Starting Oct. 1, the authority will be charged $1.82 per thousand gallons, and will see an annual increase of 3 percent for the next five years.
Harris said while board members may choose to go with a different rate choice, something will have to be done to accommodate its cost increase.
"Lebanon hands the rate down to us, and we have to, in turn, raise the rates to our customers," Harris said. "(But) we have some options as to what we can do."
Harris said the authority purchases about 98 percent of its water from Lebanon, with the rest trickling in from Gladeville, Murfreesboro and Smithville.
"The way our system's built, Lebanon would have to be our major supplier," Harris said. "The only other option we would have is to build a water plant, and at this particular point in time, that's not feasible for us.
"It's going to have to be done.

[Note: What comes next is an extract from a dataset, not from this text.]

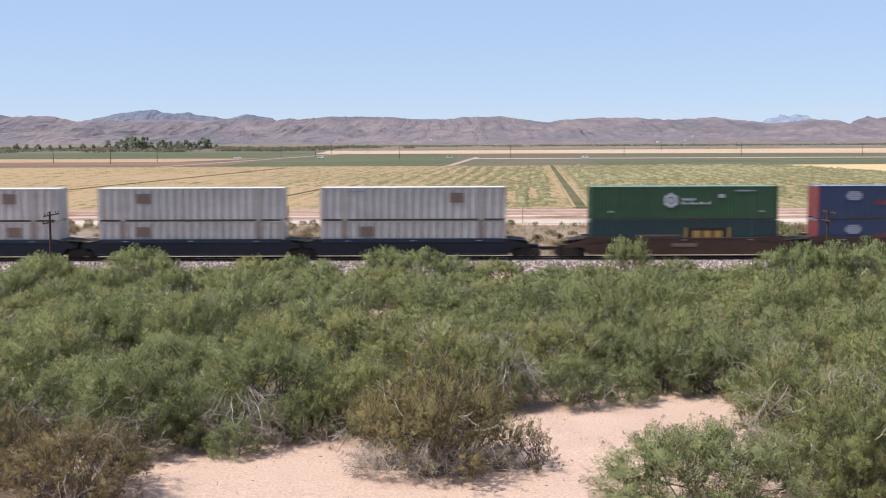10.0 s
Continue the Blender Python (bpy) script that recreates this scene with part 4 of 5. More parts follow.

We can't absorb this rate without passing it on to our customers. It's just the cost of doing business."
He said he still wants to propose to the board an average rate which would create one large increase rather than incremental increases over five years.
Harris added sewer rates would not be affected.
For the city of Lebanon, about 10 percent of the city's water revenue comes from utility districts, according to Lebanon City Finance Commissioner Hal Bittinger.
He noted the water authorities and utility districts pay less than residential and even industrial users.
"We sell them (water authorities) hundreds of thousands of gallons through one meter," Bittinger said. "… The price is higher per household because we have the cost of running each individual (water) line. The more you use, the cheaper you get."
Other utilities in the county do not rely on Lebanon to nearly the degree Wilson County's Water Authority does, and none expect a rate increase as a result of the impending hikes in Lebanon.
West Wilson and Gladeville buy hardly any water from Lebanon. LaGuardo Utility District General Manager Joey Hardin, whose water district buys about a third of its water from Lebanon, said no increase is planned at this time. Watertown's utility district pumps its water entirely from wells.
Gladeville Utility District, which purchases about 10 percent of its water from Lebanon, is working on a new water tank which, combined with its water plant, should eliminate the purchase entirely.
"We're building a new tank and we've built a new pumping station," General Manager Clifford Walker said. "Before the first of the year we're probably not going to get anything from them. …We would have been self-sufficient before but for an elevation problem."